C’est ainsi que tenant compte des précisions apportées par la Cour de Justice de l’Union Européenne, la Chambre Sociale par l’arrêt susvisé du 22 novembre 2017, casse et annule l’Arrêt d’Appel énonçant que l’employeur, investi de la mission de faire respecter au sein de la communauté de travail, l’ensemble des libertés et droits fondamentaux de chaque salarié, peut prévoir dans le règlement intérieur de l’entreprise ou dans une note de service soumise aux mêmes dispositions que le règlement intérieur, en application de l’article L.1321-1 du Code du Travail, une clause de neutralité interdisant le port visible de tout signe politique, philosophique ou religieux sur le lieu de travail, dès lors que cette clause générale et indifférenciée n’est appliquée qu’aux salariés se trouvant en contact avec les clients, et qu’en présence du refus d’une salariée de se conformer à une telle clause dans l’exercice de ses activités professionnelles auprès des clients de l’entreprise, il appartient à l’employeur de rechercher si, tout en tenant compte des contraintes inhérentes à l’entreprise et sans que celle-ci ait à subir une charge supplémentaire, il lui est possible de proposer à la salariée un poste de travail n’impliquant de contact visuel avec ces clients, plutôt que de procéder à son licenciement.

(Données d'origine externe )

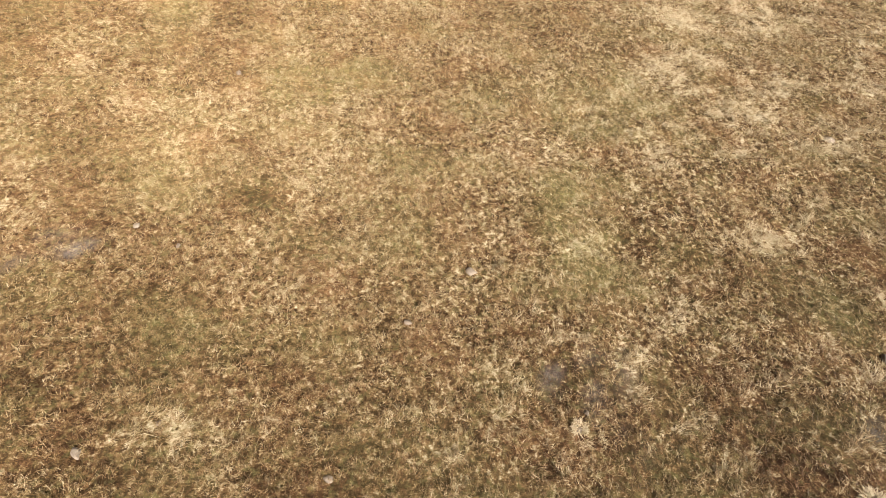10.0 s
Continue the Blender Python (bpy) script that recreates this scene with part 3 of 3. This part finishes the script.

En effet, la Cour d’Appel avait relevé qu’aucune clause de neutralité interdisant le port visible de tout signe politique, philosophique ou religieux sur le lieu de travail n’était prévue dans le règlement intérieur de l’entreprise ou dans une note de service, et que l’interdiction faite à la salariée de porter le foulard islamique dans ses contacts avec les clients, résultait seulement d’un ordre oral et visait un signe religieux terminé, ce dont il résultait l’existence d’une discrimination directement fondée sur les convictions religieuses, de sorte qu’en statuant ainsi la Cour d’Appel a méconnu la portée des textes applicables.